The Oregon Department of Justice has the authority to certify that informal dispute resolution systems meet certain minimum standards. To check if your car’s manufacturer’s informal dispute resolution system meets minimum standards, contact the Oregon Department of Justice.

Where can I get help with a Lemon Law claim?
If you believe you may have a reason to make a claim, you can find a referral to legal services through the Oregon State Bar, toll-free from within Oregon at (800) 452-7636 or (503) 684-3763 and also at the Oregon State Bar website.

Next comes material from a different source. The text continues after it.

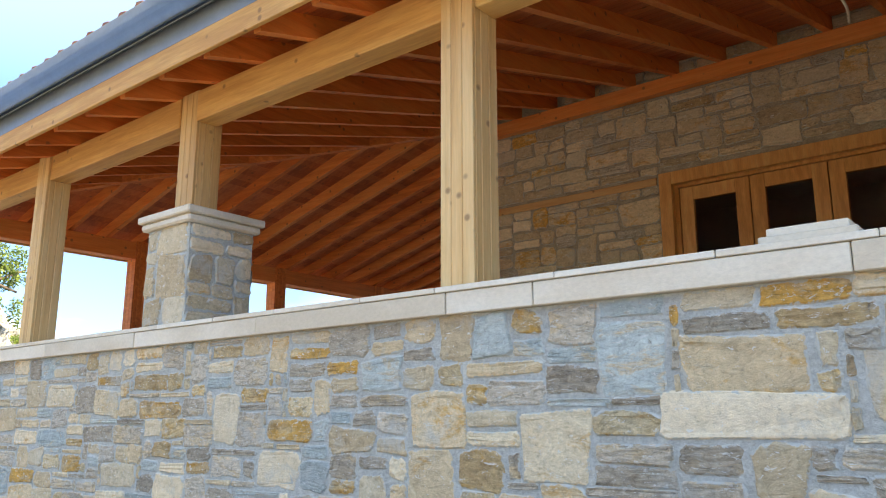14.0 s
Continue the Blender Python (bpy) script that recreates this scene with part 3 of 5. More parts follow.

What can I expect from a Lemon Law claim?
If you file a successful claim you may receive a replacement or refund of the purchase price of the same kind of car (minus a reasonable allowance for the use of the car). You may also qualify to receive compensation for lease payments, taxes, and fees from purchasing the car as well as potential compensation for attorney’s fees.

History of Lemon Laws:
Every state now has a new car Lemon Law to protect consumers in what often turns out, after their home and college expenses, to be on one of a consumers’ largest purchases. Prior to the passage of the first new car Lemon Laws, consumers had no direct contract with a manufacturer, which made it difficult to pursue claims that were not actually the dealer’s fault. The Lemon Law also specifically defined a “lemon car,” so consumer attorneys did not have to go through expensive expert-witness proceedings in court to “prove” that each car’s defects were serious. OSPIRG worked to help pass Oregon’s first version of a new car Lemon Law in 1983.